Several printers point to their abilities to help mailers cope with postal increases. Eric Blohm, direct marketing director at Quad Graphics in Sussex, WI, is preparing clients for upcoming hikes by hosting a customer conference with USPS officials to discuss ways to maximize volume, work-sharing and other discounts.

DM/catalog consultant Katie Muldoon argues that the ever-increasing postal costs “are eating away” at direct marketing firms’ bottom lines, and their only recourse may be to put more resources into online marketing.

Won’t that hurt printers? No, they say: Just as television failed to kill off radio in the early 1950s, online marketing hasn’t replaced paper direct mail (and printing). But they concede that the relationship between the two has changed.

“I remember back during the dot-com boom in the late ’90s one marketer cut back on printing, just put everything on the Internet and lost business,” says Banta’s Allen. “When he went back to printing more catalogs, business picked up.”

The Internet, he adds, has become a new means for generating orders, but people still want to have a catalog around to refer to.

Peter Gargano, executive vice president at Quebecor World’s direct group, notes that “the Internet hasn’t really cut into our business as much as it has become more integrated into our clients’ overall marketing strategy. Online marketing has become a driver for increased catalog sales. Our clients are using more targeted, personalized direct mail to supplement their overall multichannel marketing strategy.”

At the same time, digital printing and other technologies are continuing to grow and offer “complementary” avenues for direct marketers, the printers say — but only up to a point.

Despite the inroads made by digital printing, printers believe it’s most useful for precise targeting in larger marketing campaigns, and that it has limitations.

On top of an inability to print in huge quantities and at high speeds, digital presses have other drawbacks, says Ted Gaillard, senior vice president at Vertis, a Baltimore advertising and marketing firm. Unlike conventional presses that can use any color ink, digital presses are toner-based and can only print in four colors — although, he adds, technology now exists that permits five-color printing, he adds.

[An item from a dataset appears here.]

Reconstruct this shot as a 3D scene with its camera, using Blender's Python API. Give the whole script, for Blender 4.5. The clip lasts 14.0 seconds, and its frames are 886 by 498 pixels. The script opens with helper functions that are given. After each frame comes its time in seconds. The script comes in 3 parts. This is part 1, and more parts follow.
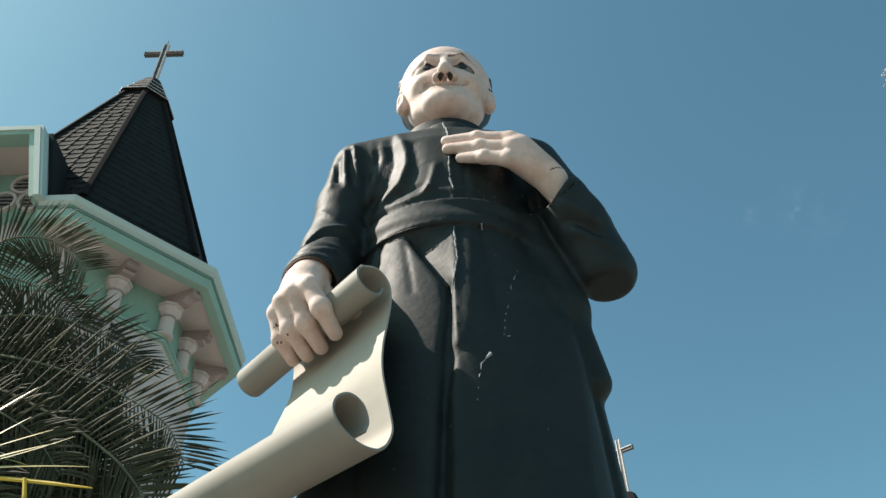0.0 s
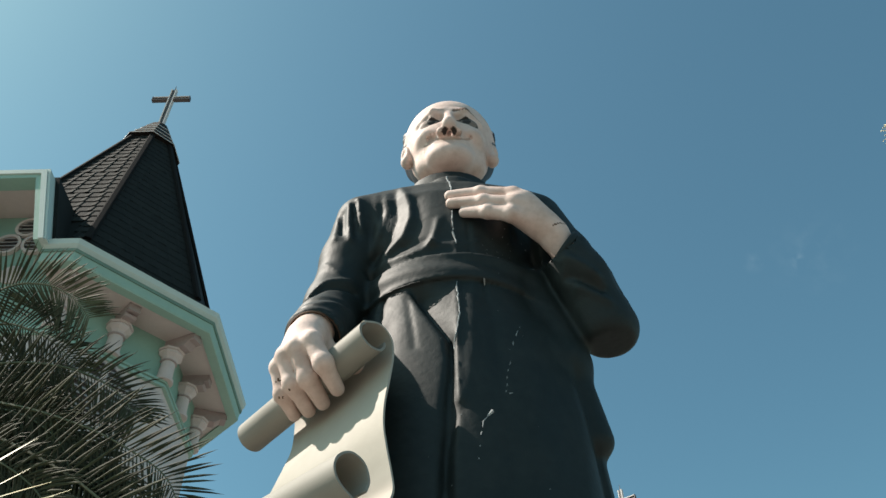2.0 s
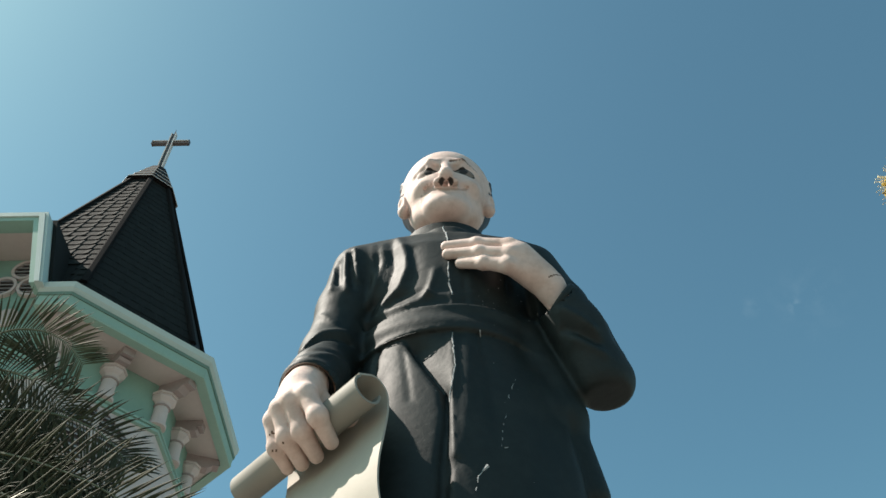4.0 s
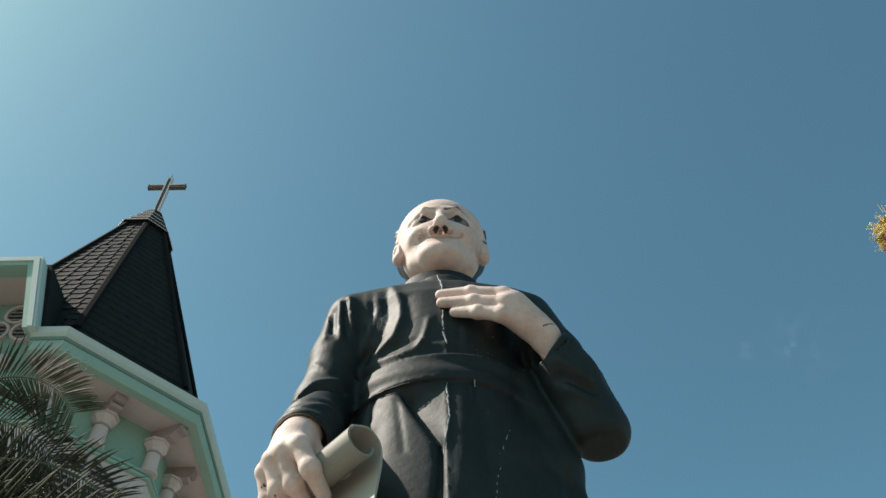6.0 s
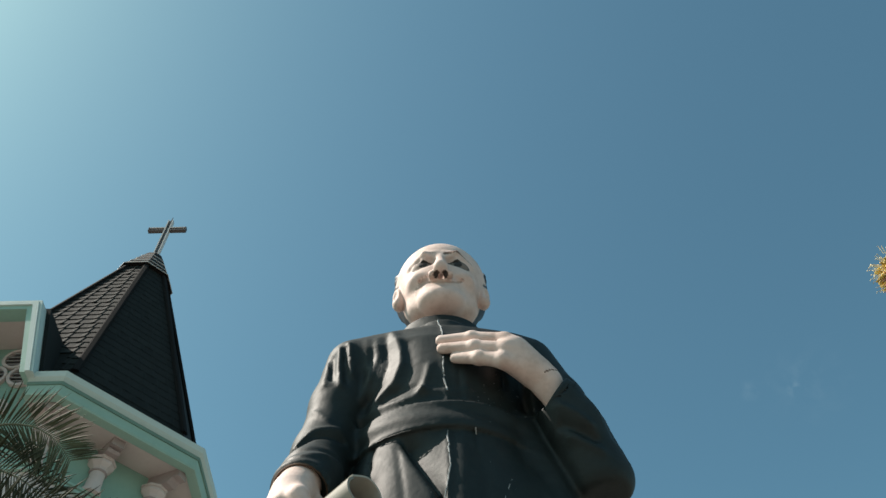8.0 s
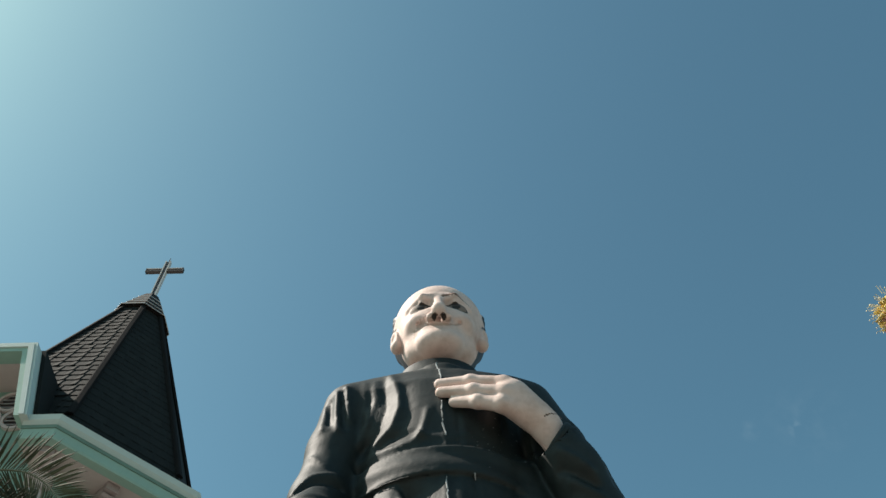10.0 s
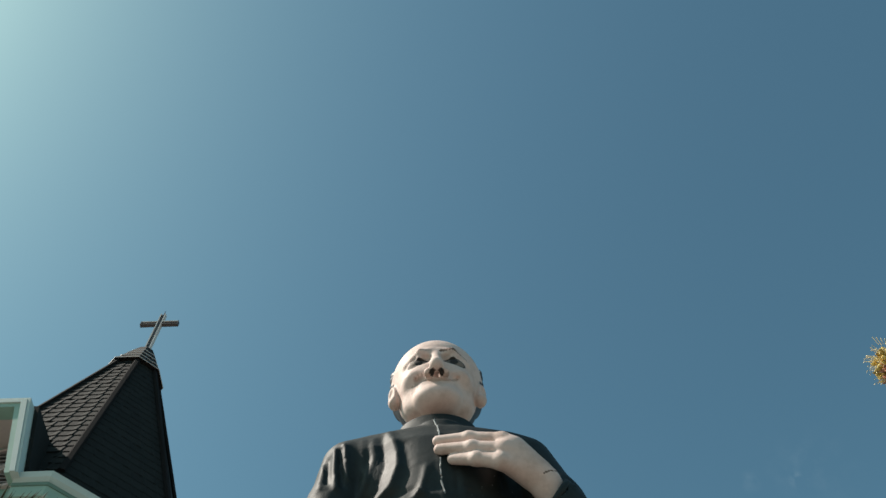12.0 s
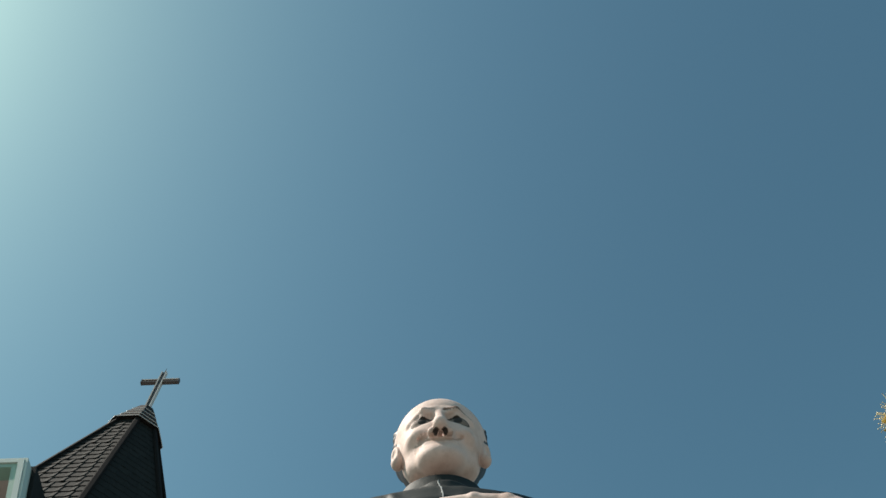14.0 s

But digital presses have still more shortcomings. They’re limited to 20-inch-long sheets, while offset presses can accommodate sheets as long as 60 inches, says Gaillard. He predicts it will take a few years before digital presses will be able to churn out pages at same volume as Web offset presses.

Nevertheless, “digital printing actually presents opportunities for us to provide clients with the more targeted vehicles they’re seeking through use of variable imaging and versioning,” says Quebecor’s Gargano. And it’s increasingly being used by non-traditional direct marketers.

For example, York International, a manufacturer and marketer of heating and air-conditioning systems, has for more than a year run a Web-based system for its dealers that saves them time and money compared with the direct mail it used previously, says Andy Fracica, marketing manager for the York brand in Norman, OK.

York dealers use this system to send postcards to surrounding neighborhoods to let residents know about jobs they’ve just completed. JG Sullivan Interactive Inc. of South Bend, IN developed the system.

Depending on their sales volumes, the system costs York dealers no more than $150 a year.

Sullivan’s system uses variable data imaging and digital asset management, technologies that have been in use for several years. These processes let companies store all their images and text on magnetic tape and create templates that can be easily and inexpensively used and reused for different purposes.